ECB’s Visco: Higher Asset Buys to Continue Until End-June, But We Remain Flexible

31 March 2021

By David Barwick – FRANKFURT (Econostream) – Accelerated asset purchases by the European Central Bank will continue until the end of June, though the ECB will continue to carry out its purchases with flexibility, Governing Council member Ignazio Visco said on Wednesday.

According to the Report of the Governor to the Ordinary Meeting of Shareholders of Banca d’Italia, which he heads, Visco said that ‘[t]he start of vaccination campaigns in Italy and the rest of the world leads to cautious optimism for the future.’

‘However, there is still great uncertainty about the evolution of the health crisis and, consequently, about the prospects for the economy’, he said.

The Eurosystem would ‘continue to act decisively as long as necessary’, he vowed.

Turning to the ECB’s pandemic emergency purchase programme (PEPP), Visco said that ‘[a]t its meeting on 11 March, the Governing Council decided, on the basis of a joint assessment of financing conditions and the inflation outlook, to significantly increase the pace of purchases under the programme compared with earlier in the year and until the end of June, although interventions will continue to be conducted in a flexible manner according to market conditions.’

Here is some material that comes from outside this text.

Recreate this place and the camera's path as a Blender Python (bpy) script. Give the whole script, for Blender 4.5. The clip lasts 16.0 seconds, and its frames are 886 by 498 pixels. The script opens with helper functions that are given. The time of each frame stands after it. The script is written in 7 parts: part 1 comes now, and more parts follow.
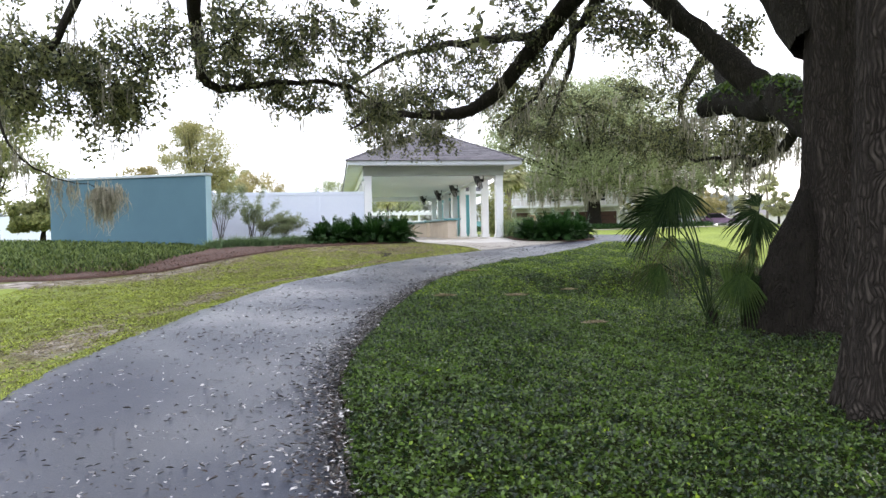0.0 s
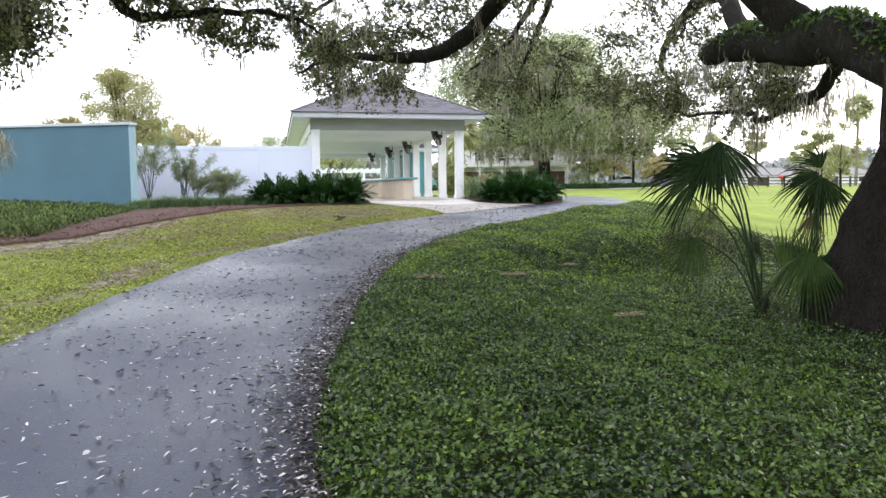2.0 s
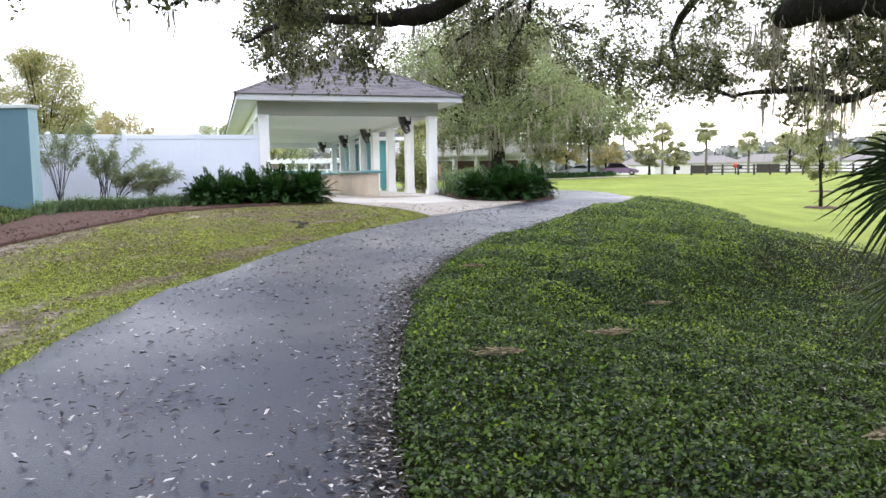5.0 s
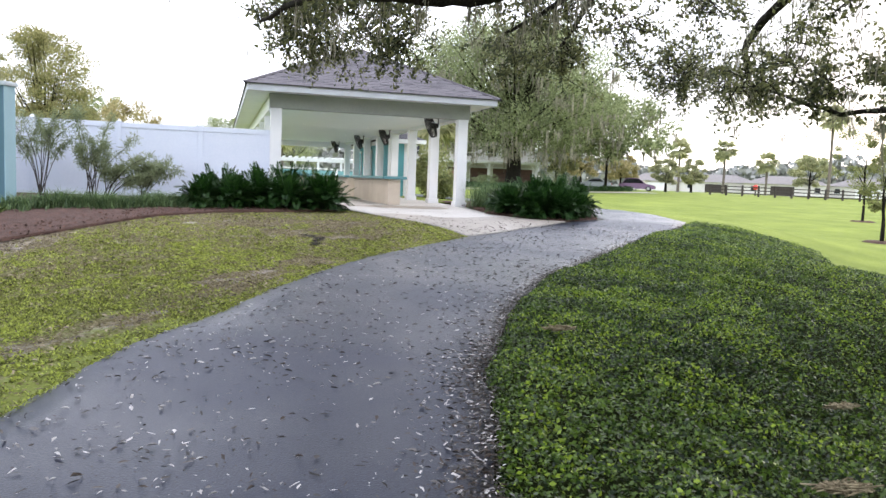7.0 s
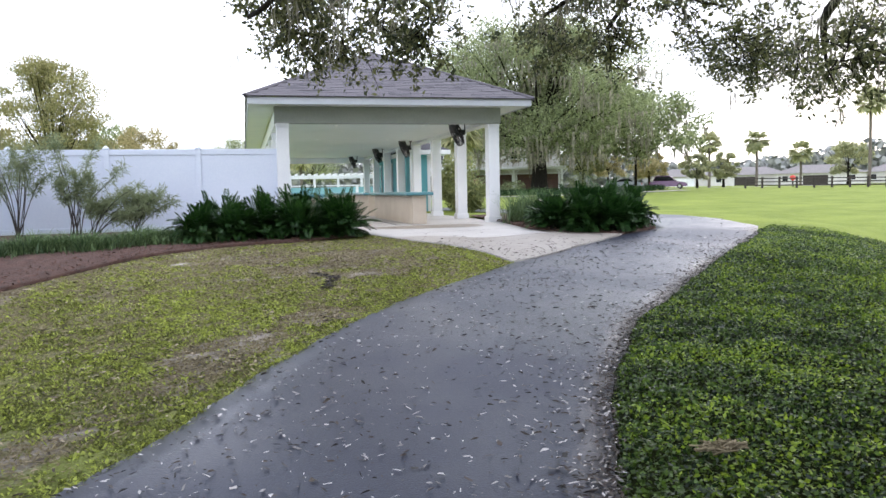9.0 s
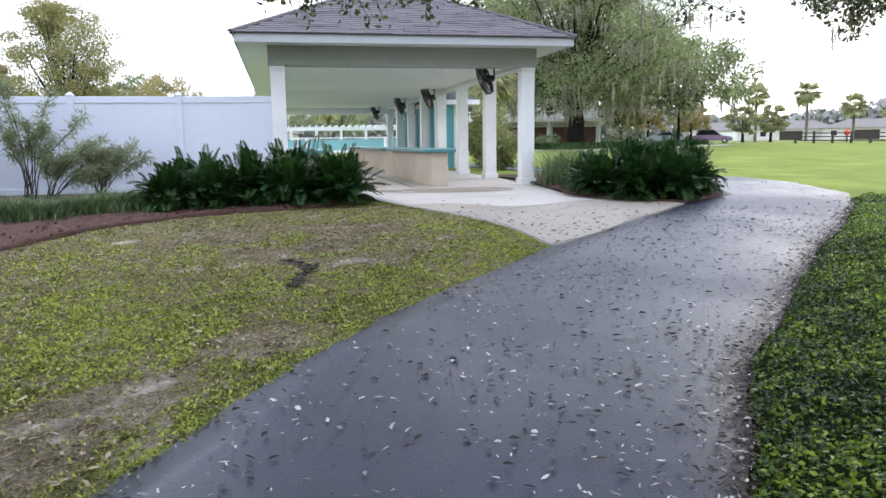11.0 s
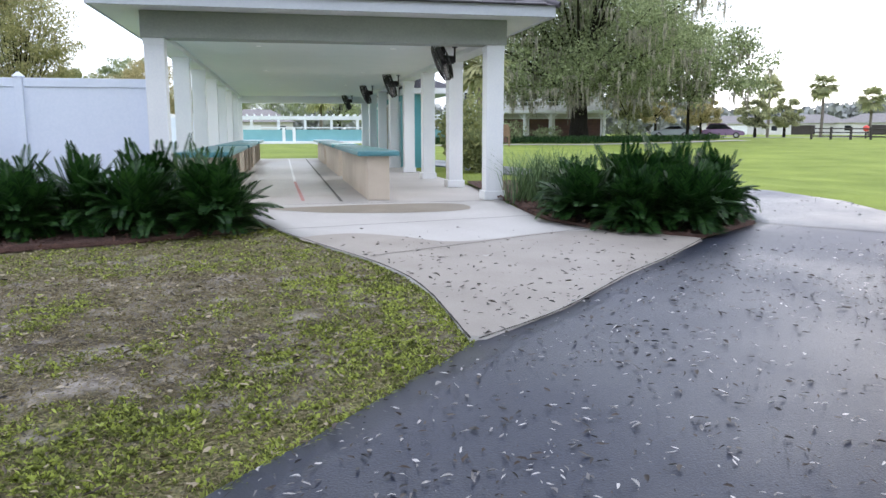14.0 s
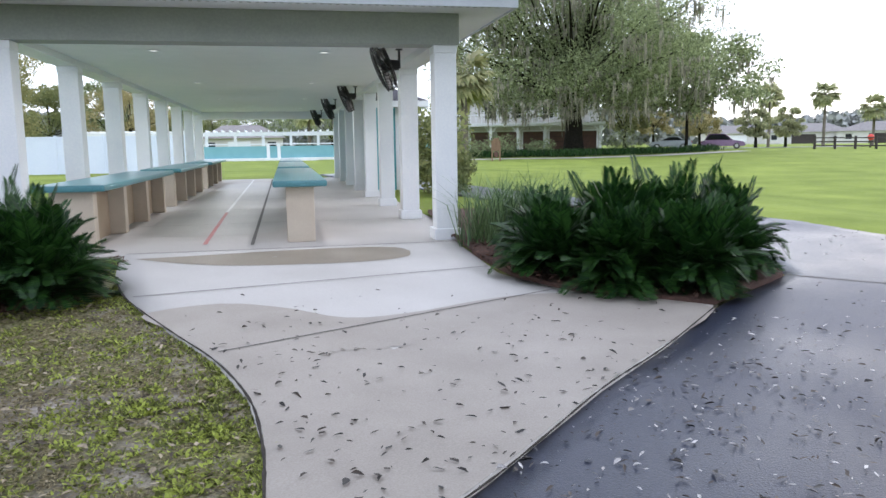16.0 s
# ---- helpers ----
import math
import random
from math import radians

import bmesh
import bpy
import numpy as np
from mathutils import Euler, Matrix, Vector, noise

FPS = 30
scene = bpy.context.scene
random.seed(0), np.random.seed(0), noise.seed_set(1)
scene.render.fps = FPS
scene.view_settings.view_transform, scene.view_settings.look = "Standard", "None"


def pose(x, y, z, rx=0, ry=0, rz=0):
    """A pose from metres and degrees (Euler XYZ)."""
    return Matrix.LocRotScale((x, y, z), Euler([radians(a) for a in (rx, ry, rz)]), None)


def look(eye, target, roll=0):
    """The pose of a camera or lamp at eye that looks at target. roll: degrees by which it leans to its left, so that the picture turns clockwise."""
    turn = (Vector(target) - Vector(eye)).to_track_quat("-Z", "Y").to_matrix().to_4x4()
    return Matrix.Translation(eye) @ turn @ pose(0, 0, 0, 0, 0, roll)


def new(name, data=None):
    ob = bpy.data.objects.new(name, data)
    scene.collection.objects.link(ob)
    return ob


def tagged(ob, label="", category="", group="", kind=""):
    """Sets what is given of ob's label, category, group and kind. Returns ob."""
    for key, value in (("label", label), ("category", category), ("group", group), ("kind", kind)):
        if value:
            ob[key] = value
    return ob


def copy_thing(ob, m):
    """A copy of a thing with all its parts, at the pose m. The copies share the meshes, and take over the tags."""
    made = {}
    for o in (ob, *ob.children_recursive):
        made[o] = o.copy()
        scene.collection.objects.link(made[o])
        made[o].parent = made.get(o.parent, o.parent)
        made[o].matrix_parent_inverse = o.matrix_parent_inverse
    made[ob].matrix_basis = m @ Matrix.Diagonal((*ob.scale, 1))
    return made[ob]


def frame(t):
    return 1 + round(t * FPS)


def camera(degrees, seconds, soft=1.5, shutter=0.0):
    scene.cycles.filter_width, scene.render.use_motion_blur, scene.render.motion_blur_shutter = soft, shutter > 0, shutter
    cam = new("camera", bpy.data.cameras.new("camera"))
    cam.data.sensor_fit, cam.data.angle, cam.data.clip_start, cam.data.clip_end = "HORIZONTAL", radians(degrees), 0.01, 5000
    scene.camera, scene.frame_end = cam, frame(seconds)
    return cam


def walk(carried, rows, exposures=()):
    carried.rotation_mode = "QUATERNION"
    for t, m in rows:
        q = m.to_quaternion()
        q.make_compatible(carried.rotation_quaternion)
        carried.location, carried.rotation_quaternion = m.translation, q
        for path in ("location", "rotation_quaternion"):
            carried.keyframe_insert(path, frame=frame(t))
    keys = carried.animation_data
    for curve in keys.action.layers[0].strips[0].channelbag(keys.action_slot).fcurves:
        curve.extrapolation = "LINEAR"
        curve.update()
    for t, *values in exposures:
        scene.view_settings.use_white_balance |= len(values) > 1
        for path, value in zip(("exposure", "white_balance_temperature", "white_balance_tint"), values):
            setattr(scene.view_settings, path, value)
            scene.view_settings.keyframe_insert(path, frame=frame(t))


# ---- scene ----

Reinvestment of capital from maturing assets purchased under the ECB’s asset purchase programme (APP) would ‘continue as long as necessary and in any case for an extended period of time’ according to the report.

In addition, the ECB’s targeted refinancing operations would ‘continue to play an important role in supporting banks' liquidity’, he said.

Reflecting the Eurosystem’s policy measures, Banca d’Italia’s balance sheet has expanded by nearly 150% since end-2014, Visco said, ‘due to the extraordinary increase in banks' long-term refinancing operations and purchases of government securities and private bonds for monetary policy purposes.’

Net profit of Banca d’Italia in 2020 was €6.3 billion, €2 billion less than in 2019, he said.